# [Prompt]
Report all lines holding "Blender".

* Start Task data *

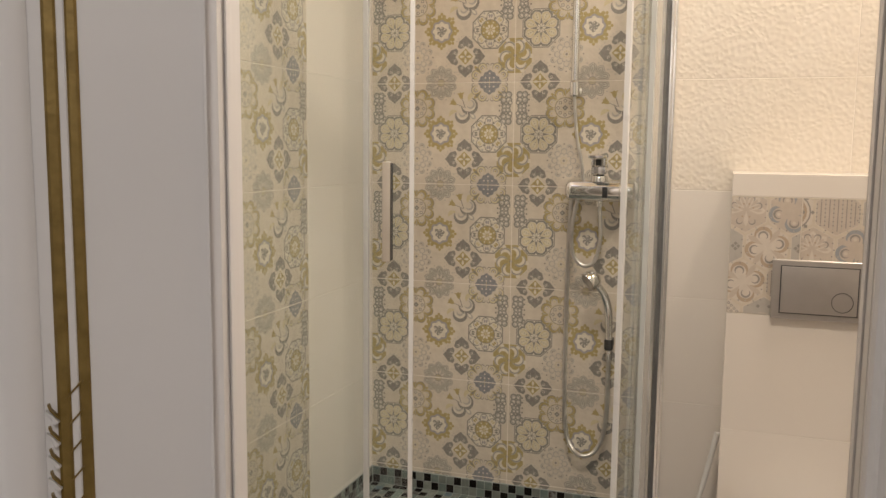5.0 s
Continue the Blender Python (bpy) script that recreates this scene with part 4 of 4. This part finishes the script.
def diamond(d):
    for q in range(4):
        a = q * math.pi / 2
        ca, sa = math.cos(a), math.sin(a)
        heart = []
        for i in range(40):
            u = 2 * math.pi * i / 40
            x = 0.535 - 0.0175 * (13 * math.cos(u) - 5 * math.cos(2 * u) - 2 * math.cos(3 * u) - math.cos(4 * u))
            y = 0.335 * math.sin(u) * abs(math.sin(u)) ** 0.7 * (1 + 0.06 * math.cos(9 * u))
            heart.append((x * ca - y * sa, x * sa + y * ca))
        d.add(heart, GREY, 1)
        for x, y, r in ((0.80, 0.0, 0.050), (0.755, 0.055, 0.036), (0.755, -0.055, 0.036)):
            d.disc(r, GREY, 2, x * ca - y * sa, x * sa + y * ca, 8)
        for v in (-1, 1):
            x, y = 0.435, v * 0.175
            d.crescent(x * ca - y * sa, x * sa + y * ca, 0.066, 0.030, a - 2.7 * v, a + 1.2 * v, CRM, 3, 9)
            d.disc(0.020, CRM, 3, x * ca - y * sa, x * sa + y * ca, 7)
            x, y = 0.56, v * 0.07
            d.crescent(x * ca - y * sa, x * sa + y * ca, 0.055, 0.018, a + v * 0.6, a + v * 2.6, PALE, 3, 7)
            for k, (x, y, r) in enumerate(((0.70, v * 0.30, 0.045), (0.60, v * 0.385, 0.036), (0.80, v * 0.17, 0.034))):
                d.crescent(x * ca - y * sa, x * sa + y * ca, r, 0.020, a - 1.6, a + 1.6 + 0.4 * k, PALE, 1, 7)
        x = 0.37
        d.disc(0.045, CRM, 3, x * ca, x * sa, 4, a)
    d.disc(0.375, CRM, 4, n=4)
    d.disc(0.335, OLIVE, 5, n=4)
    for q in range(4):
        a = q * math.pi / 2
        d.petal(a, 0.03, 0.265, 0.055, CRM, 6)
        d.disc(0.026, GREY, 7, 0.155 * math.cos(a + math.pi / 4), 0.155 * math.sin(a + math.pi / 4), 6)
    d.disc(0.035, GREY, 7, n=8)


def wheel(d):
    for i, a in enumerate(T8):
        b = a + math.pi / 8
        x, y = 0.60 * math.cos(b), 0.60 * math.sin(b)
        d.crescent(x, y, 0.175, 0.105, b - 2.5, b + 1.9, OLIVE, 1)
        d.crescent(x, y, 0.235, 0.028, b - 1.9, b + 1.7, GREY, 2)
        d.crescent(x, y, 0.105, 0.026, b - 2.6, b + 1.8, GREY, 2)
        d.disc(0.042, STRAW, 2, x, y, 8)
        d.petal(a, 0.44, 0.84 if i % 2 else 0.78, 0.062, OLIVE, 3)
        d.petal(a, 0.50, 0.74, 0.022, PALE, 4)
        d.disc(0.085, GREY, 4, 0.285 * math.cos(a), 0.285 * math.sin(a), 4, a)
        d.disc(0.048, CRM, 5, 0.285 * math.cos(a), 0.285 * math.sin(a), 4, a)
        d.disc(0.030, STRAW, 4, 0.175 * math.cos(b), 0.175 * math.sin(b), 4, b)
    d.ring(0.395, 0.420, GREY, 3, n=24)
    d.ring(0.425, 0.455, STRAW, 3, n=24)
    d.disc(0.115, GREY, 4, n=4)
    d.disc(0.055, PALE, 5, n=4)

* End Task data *
* Start Task data *

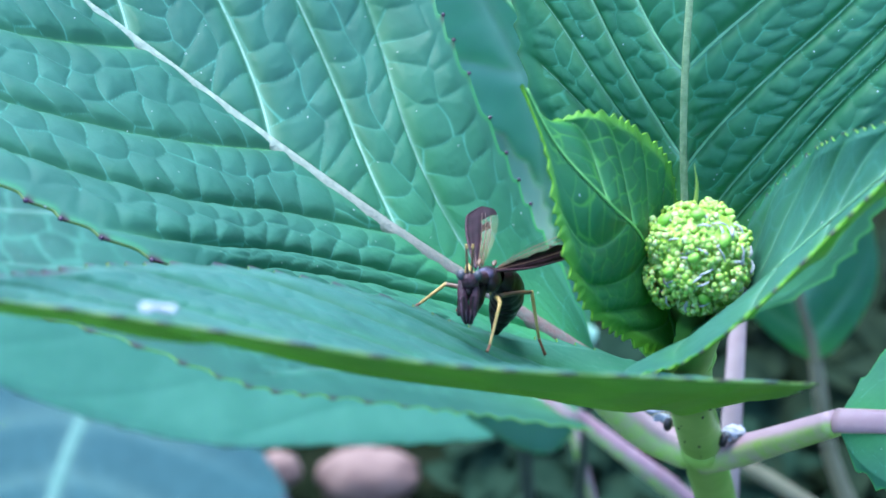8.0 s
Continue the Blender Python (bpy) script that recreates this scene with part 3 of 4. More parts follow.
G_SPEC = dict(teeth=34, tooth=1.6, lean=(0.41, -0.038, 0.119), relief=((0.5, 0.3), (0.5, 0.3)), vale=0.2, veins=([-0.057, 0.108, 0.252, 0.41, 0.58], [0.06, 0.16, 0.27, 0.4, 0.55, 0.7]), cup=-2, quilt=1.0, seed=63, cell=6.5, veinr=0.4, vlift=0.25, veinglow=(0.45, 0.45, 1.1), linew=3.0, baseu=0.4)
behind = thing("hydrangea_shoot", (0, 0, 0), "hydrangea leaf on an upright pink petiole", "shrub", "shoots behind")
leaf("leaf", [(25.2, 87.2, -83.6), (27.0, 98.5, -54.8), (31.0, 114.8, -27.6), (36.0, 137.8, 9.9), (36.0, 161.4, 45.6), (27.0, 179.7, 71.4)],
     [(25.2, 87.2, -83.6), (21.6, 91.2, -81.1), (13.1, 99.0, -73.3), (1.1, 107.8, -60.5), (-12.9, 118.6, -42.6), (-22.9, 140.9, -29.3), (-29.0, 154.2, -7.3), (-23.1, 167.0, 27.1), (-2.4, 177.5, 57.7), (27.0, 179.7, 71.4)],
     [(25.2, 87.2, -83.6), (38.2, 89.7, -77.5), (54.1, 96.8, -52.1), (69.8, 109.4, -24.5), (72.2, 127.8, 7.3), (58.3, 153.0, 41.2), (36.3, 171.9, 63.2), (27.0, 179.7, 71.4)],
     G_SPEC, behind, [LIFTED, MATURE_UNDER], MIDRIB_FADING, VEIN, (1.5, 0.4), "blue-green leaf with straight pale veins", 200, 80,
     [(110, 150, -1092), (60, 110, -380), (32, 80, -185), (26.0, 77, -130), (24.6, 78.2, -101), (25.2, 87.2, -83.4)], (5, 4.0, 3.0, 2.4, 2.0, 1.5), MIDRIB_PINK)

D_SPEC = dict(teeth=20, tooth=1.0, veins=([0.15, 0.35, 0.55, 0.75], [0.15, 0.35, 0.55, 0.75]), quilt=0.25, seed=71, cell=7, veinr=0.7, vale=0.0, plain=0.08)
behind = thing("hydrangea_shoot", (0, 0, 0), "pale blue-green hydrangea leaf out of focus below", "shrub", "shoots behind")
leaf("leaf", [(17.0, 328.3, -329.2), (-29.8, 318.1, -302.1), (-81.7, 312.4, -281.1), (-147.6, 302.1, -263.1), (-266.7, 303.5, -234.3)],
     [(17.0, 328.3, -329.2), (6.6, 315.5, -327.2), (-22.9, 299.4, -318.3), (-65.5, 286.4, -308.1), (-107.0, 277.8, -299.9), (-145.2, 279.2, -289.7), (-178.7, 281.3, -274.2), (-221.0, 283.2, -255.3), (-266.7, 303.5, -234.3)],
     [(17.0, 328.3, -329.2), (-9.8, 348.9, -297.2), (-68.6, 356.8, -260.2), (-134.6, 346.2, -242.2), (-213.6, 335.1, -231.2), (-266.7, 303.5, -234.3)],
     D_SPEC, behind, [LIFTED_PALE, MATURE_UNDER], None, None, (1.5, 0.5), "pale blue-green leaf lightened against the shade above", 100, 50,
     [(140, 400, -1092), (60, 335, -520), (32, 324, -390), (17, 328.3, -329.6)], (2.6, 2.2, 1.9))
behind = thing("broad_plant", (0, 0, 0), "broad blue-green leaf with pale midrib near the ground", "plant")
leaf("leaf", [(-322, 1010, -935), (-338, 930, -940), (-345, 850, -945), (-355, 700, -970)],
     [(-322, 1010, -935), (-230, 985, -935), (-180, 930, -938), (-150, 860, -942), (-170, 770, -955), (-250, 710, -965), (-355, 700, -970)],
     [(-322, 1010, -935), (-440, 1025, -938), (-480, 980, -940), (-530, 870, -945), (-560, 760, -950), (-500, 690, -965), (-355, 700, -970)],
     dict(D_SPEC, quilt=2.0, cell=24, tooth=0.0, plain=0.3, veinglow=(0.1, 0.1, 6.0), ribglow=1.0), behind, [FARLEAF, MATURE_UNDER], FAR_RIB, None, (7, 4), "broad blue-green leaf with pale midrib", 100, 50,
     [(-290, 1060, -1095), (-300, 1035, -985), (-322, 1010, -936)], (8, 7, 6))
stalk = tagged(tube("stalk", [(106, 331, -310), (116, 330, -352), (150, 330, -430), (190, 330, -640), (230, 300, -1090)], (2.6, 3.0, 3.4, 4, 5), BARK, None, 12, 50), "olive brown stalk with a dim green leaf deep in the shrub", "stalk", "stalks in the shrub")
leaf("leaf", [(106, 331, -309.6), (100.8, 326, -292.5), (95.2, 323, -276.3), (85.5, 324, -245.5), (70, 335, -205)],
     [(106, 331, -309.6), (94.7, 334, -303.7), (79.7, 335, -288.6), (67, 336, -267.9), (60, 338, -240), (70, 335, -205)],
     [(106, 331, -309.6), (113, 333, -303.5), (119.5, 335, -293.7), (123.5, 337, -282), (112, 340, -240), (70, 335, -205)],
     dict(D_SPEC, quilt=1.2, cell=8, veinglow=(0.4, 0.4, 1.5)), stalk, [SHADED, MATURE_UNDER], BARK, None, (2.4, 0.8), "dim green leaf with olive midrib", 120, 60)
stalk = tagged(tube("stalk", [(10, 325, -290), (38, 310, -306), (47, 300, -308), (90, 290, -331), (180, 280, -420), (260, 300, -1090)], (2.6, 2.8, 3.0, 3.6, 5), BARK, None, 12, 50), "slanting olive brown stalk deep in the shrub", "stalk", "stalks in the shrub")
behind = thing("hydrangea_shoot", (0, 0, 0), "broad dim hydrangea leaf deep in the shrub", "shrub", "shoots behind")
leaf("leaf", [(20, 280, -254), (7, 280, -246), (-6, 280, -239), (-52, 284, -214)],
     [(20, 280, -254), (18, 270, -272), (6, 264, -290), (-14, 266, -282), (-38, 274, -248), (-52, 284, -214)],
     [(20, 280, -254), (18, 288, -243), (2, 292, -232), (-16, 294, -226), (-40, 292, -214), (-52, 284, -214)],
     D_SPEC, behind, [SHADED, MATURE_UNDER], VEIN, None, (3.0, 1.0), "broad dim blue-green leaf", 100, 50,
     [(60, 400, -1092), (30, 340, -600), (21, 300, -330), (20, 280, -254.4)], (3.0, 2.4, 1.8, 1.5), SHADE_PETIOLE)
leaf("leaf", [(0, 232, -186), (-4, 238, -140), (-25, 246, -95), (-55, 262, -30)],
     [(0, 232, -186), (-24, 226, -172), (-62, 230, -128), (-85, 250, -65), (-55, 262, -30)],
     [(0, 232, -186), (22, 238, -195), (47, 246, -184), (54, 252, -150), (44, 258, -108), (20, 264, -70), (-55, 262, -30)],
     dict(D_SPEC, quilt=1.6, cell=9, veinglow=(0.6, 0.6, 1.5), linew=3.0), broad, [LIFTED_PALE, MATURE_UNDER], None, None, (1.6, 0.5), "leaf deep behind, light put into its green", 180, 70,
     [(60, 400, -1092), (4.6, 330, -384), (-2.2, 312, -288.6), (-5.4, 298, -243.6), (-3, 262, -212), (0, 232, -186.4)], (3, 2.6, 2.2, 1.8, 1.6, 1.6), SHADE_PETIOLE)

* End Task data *

# [Result below]
Continue the Blender Python (bpy) script that recreates this scene with part 4 of 4. This part finishes the script.
Continue the Blender Python (bpy) script that recreates this scene with part 3 of 4. More parts follow.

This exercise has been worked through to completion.